Iskandar yakin jika Presiden mengambil langkah tegas menghentikan subsidi obligasi rekap, beban APBN tidak terlalu berat. "Jadi, kebijakan jangan parsial karena tidak akan menyelesaikan masalah. Perlu ada gerakan revolusioner mengubah paradigma pembantu presiden ini," jelas dia. Beban utang, termasuk utang BLBI, menyebabkan anggaran negara selalu defi sit dan terus ditutup oleh utang. Akibatnya, utang membengkak karena tanggungan bunga-berbunga. Kondisi itu menyebabkan APBN yang semestinya digunakan untuk sebesar-besar kemakmuran rakyat gagal menjalankan fungsinya.

     Sungguh sangat disayangkan mendapati berita semacam itu yang bersumber dari koran-jakarta.com. Pembayaran pajak yang dilakukan oleh rakyat selalu di gembar-gemborkan akan kembali untuk rakyat, sangat saya pertaanyakan apakah slogan "pajak dari rakyat untuk rakyat" benar adanya? atau lebih baik slogan itu diganti menjadi "pajak dari rakyat untuk pejabat"?. Seperti yang kita baca dalam berita tersebut, dimana pajak yang seharusnya digunakan sebesar-besarnya untuk dikembalikan ke rakyat untuk memakmurkan mereka malah harus digunakan untuk menutup beban utang. Hal seperti ini jelas tidak adil bagi rakyat, pajak yang mereka bayar dengan sepenuh hati yang seharusnya digunakan untuk kembali terhadap mereka, malah justru digunakan untuk hal lain. Indonesia adalah sebenarnya negara yang mahal, mahal akan pajak, dan jika alokasi dana pajak sesuai tepat sasaran niscaya tidak ada lagi masyarakat yang kekurangan. Kita ambiL contoh negara Malaysia yang hanya menetapkan pajak kendaraan bermotor hanya satu kali seumur hidup motor tersebut, bandingkan dengan negara kita yang menetapkan pajak setiap tahun terhadap kendaraan bermotor selama seumur hidup kendaraan tersebut. Kita bisa bayangkan besarnya pendapatan negara hanya melalui pajak saja. Tetapi kenapa masih terdapat banyak jalan-jalan berlubang yang banyak menimbulkan korban jiwa? kenapa jalan-jalan berlubang itu tidak cepat segera mungkin dibenahi malah justru hanya membuat sebuah tand peringatan "hati-hati jalan berlubang"? kemana uang pajak yang selama ini masyarakat bayar sepenuh hati?.

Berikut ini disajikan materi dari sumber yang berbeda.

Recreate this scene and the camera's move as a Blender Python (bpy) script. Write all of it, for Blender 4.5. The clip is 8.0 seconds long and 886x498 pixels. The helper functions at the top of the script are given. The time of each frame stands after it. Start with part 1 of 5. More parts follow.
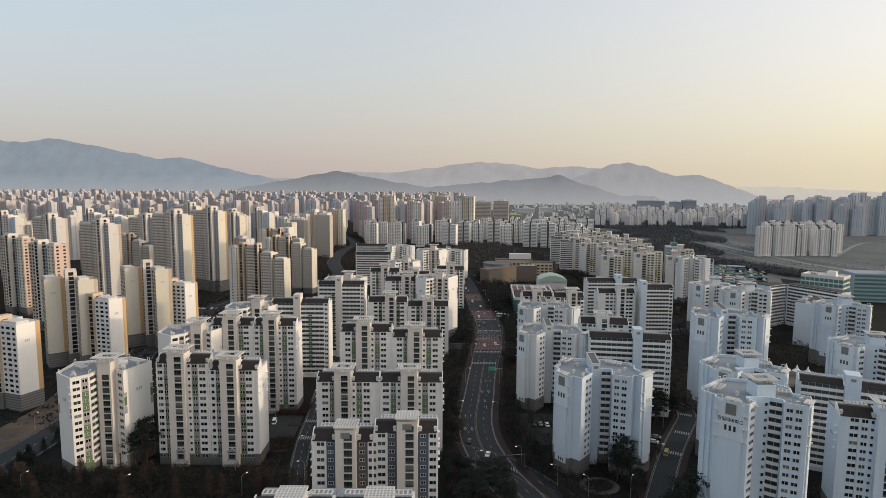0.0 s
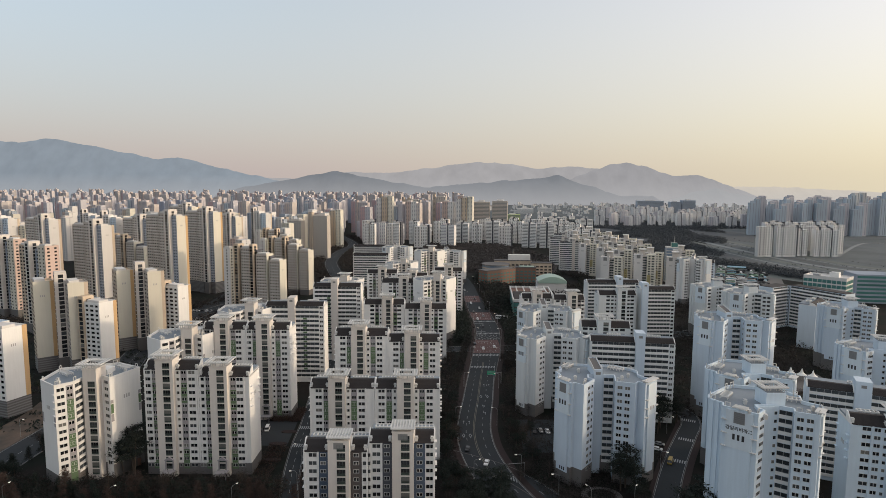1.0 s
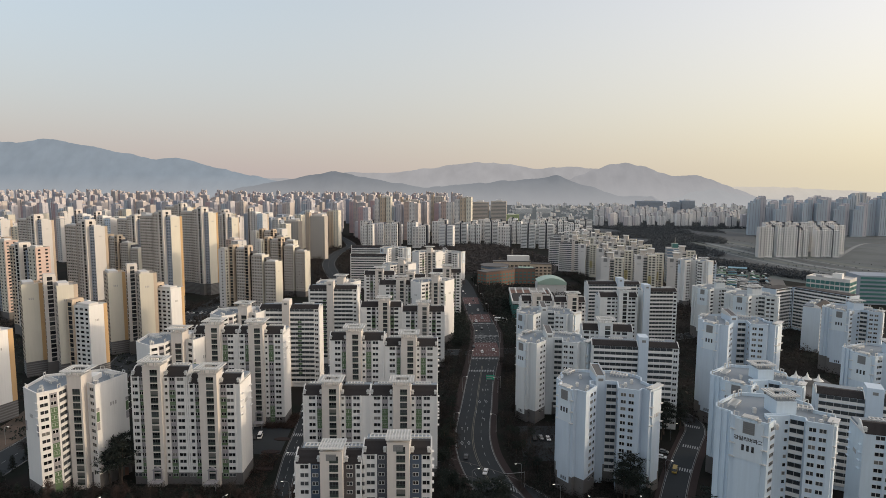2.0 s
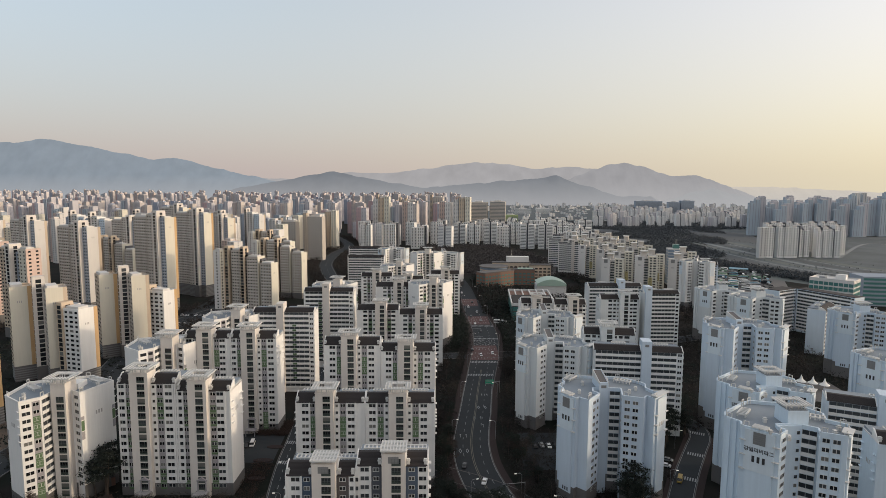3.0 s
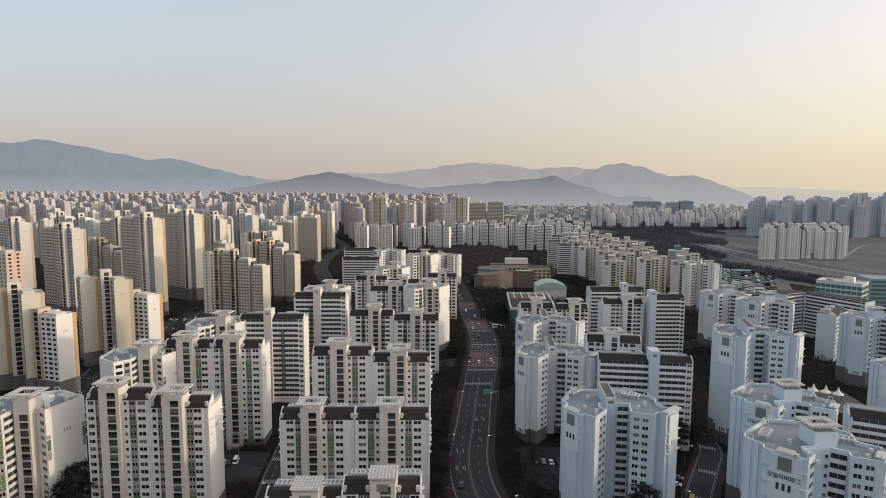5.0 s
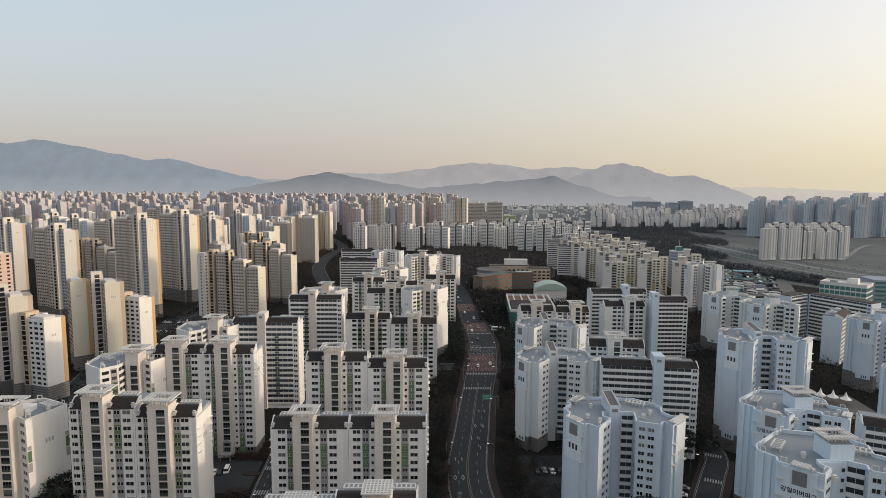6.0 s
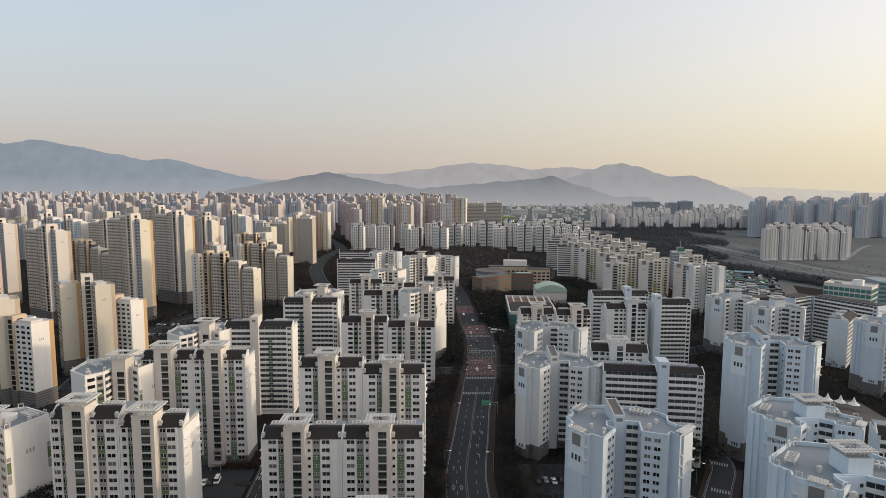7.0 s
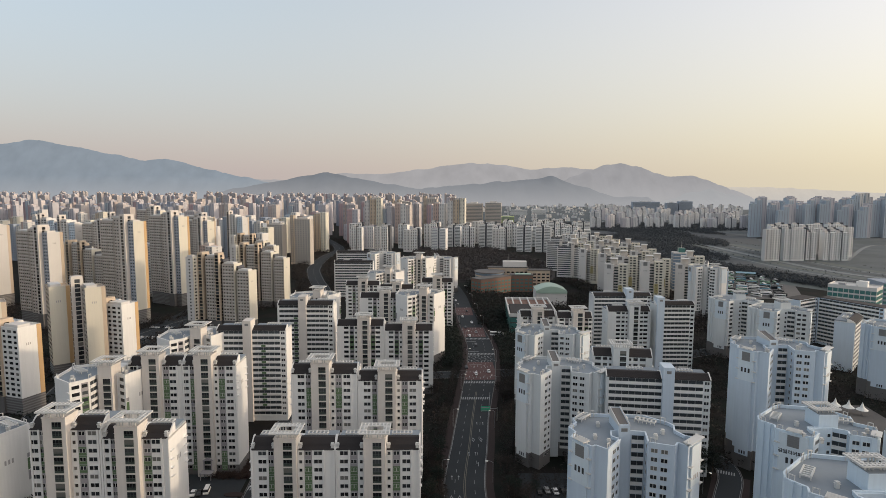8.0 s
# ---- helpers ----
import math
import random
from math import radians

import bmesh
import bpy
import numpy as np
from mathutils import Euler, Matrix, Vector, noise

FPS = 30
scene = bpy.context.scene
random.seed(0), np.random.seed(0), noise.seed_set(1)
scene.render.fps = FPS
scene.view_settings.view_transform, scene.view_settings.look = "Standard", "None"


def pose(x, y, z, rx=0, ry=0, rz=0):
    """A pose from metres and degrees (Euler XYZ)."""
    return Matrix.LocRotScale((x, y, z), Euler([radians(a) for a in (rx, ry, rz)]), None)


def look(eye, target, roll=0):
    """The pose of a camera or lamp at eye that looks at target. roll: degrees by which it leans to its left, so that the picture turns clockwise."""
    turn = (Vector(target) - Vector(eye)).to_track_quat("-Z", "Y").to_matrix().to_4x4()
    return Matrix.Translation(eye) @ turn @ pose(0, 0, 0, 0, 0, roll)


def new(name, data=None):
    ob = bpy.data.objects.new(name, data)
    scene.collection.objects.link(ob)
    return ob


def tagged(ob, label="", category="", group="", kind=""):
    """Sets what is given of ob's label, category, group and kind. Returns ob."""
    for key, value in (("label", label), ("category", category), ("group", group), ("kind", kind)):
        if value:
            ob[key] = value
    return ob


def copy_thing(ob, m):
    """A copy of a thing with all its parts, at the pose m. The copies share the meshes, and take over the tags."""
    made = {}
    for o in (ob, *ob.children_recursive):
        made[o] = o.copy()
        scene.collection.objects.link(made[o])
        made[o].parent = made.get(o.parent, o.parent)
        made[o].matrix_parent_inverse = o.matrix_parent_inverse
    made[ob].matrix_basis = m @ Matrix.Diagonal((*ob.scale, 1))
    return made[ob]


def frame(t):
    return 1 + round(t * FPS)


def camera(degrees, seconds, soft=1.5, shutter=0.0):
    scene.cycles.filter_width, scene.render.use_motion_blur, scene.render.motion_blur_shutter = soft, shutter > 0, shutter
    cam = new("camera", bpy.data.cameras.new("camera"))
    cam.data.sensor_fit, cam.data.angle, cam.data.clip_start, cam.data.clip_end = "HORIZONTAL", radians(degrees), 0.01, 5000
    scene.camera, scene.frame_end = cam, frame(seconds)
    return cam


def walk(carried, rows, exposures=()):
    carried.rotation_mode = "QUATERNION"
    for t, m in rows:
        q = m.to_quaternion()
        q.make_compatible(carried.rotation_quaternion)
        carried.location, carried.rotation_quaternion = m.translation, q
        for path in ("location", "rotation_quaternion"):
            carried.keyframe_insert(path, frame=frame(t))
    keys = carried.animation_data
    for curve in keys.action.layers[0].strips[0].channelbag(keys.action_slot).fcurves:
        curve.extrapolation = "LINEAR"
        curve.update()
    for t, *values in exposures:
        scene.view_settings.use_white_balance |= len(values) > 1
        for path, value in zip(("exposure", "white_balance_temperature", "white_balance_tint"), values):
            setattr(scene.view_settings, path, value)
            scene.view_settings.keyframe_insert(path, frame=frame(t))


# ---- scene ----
cam = camera(73.69, 8.0, soft=0.8)
PATH = [
    (0, (0.000, 0.000, 119.008), (0.002, 99.429, 108.338), 0.346),
    (0.5, (0.285, 3.870, 119.041), (0.398, 103.301, 108.387), 0.337),
    (1, (0.571, 7.765, 119.072), (0.791, 107.197, 108.433), 0.328),
    (1.5, (0.859, 11.683, 119.099), (1.180, 111.116, 108.475), 0.318),
    (2, (1.149, 15.622, 119.122), (1.567, 115.057, 108.513), 0.309),
    (2.5, (1.441, 19.582, 119.142), (1.953, 119.018, 108.548), 0.300),
    (3, (1.738, 23.561, 119.158), (2.339, 122.998, 108.580), 0.291),
    (3.5, (2.038, 27.557, 119.171), (2.725, 126.995, 108.607), 0.281),
    (4, (2.343, 31.570, 119.181), (3.113, 131.009, 108.632), 0.272),
    (4.5, (2.652, 35.597, 119.186), (3.503, 135.037, 108.653), 0.263),
    (5, (2.968, 39.637, 119.189), (3.897, 139.078, 108.670), 0.254),
    (5.5, (3.289, 43.689, 119.188), (4.294, 143.131, 108.684), 0.244),
    (6, (3.617, 47.752, 119.183), (4.697, 147.194, 108.695), 0.235),
    (6.5, (3.953, 51.823, 119.175), (5.105, 151.267, 108.702), 0.226),
    (7, (4.296, 55.903, 119.163), (5.521, 155.347, 108.705), 0.217),
    (7.5, (4.648, 59.988, 119.148), (5.944, 159.433, 108.705), 0.207),
    (8, (5.009, 64.079, 119.129), (6.375, 163.524, 108.702), 0.198),
]
walk(cam, [(t, look(e, g, r)) for t, e, g, r in PATH], exposures=[(0, 1.18, 6560, 12), (8, 1.18, 6560, 12)])

# ---- daylight: low hazy evening sun from the right ----
SUN_AZ, SUN_EL = radians(92), radians(8.5)
to_sun = Vector((math.sin(SUN_AZ) * math.cos(SUN_EL), math.cos(SUN_AZ) * math.cos(SUN_EL), math.sin(SUN_EL)))
world = bpy.data.worlds.new("world")
scene.world = world
world.use_nodes = True
wn = world.node_tree
sky = wn.nodes.new("ShaderNodeTexSky")
sky.sky_type = 'NISHITA'
sky.sun_disc = False
sky.sun_elevation, sky.sun_rotation = SUN_EL, SUN_AZ
sky.air_density, sky.dust_density, sky.ozone_density, sky.altitude = 1.0, 2.6, 2.5, 100
wn.nodes["Background"].inputs["Strength"].default_value = 0.15
# evening haze: thickest and duskiest at the horizon, brighter towards the sun
coord = wn.nodes.new("ShaderNodeTexCoord")


def sky_math(op, *values):
    n = wn.nodes.new("ShaderNodeMath" if op != 'DOT_PRODUCT' else "ShaderNodeVectorMath")
    n.operation = op
    for i, v in enumerate(values):
        if isinstance(v, (int, float, tuple)):
            n.inputs[i].default_value = v
        else:
            wn.links.new(v, n.inputs[i])
    return n.outputs["Value"]


def sky_range(source, lo, hi, smooth='LINEAR'):
    n = wn.nodes.new("ShaderNodeMapRange")
    n.interpolation_type = smooth
    n.inputs["From Min"].default_value, n.inputs["From Max"].default_value = lo, hi
    wn.links.new(source, n.inputs["Value"])
    return n.outputs["Result"]


def sky_mix(factor, a, b):
    n = wn.nodes.new("ShaderNodeMix")
    n.data_type = 'RGBA'
    wn.links.new(factor, n.inputs["Factor"])
    for socket, v in (("A", a), ("B", b)):
        if isinstance(v, tuple):
            n.inputs[socket].default_value = (*v, 1)
        else:
            wn.links.new(v, n.inputs[socket])
    return n.outputs["Result"]


split = wn.nodes.new("ShaderNodeSeparateXYZ")
wn.links.new(coord.outputs["Generated"], split.inputs[0])
height = sky_range(split.outputs["Z"], 0.02, 0.29)
sunward = sky_math('POWER', sky_range(sky_math('DOT_PRODUCT', coord.outputs["Generated"], tuple(to_sun)), -0.6, 0.62), 1.7)
low_haze = sky_mix(sunward, (1.58, 1.37, 1.33), (2.40, 2.17, 1.58))
high_haze = sky_mix(sunward, (2.10, 2.16, 1.95), (3.50, 3.0, 2.45))
haze_color = sky_mix(height, low_haze, high_haze)
glow = sky_math('POWER', sky_range(sky_math('DOT_PRODUCT', coord.outputs["Generated"], tuple(to_sun)), 0.60, 1.0), 1.6)
haze_color = sky_mix(glow, haze_color, (9.0, 8.0, 6.7))
amount = sky_math('SUBTRACT', 0.9, sky_math('MULTIPLY', height, 0.35))
wn.links.new(sky_mix(amount, sky.outputs[0], haze_color), wn.nodes["Background"].inputs["Color"])
sun = new("sun", bpy.data.lights.new("sun", 'SUN'))
sun.data.energy, sun.data.angle, sun.data.color = 0.71, radians(1.6), (1.0, 0.80, 0.56)
sun.matrix_world = look((0, 0, 300), Vector((0, 0, 300)) - to_sun)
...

     Semoga kelak ada pemimpin negara kita yang berani membuat peraturan undang-undang bahwa pejabat yang menggunakan uang rakyat dan uang negara harus dihukum suntik mati. Sehingga akan tetap benar adanya slogan "pajak dari rakyat untuk rakyat" bukan "pajak dari rakyat untuk pejabat".MERDEKA!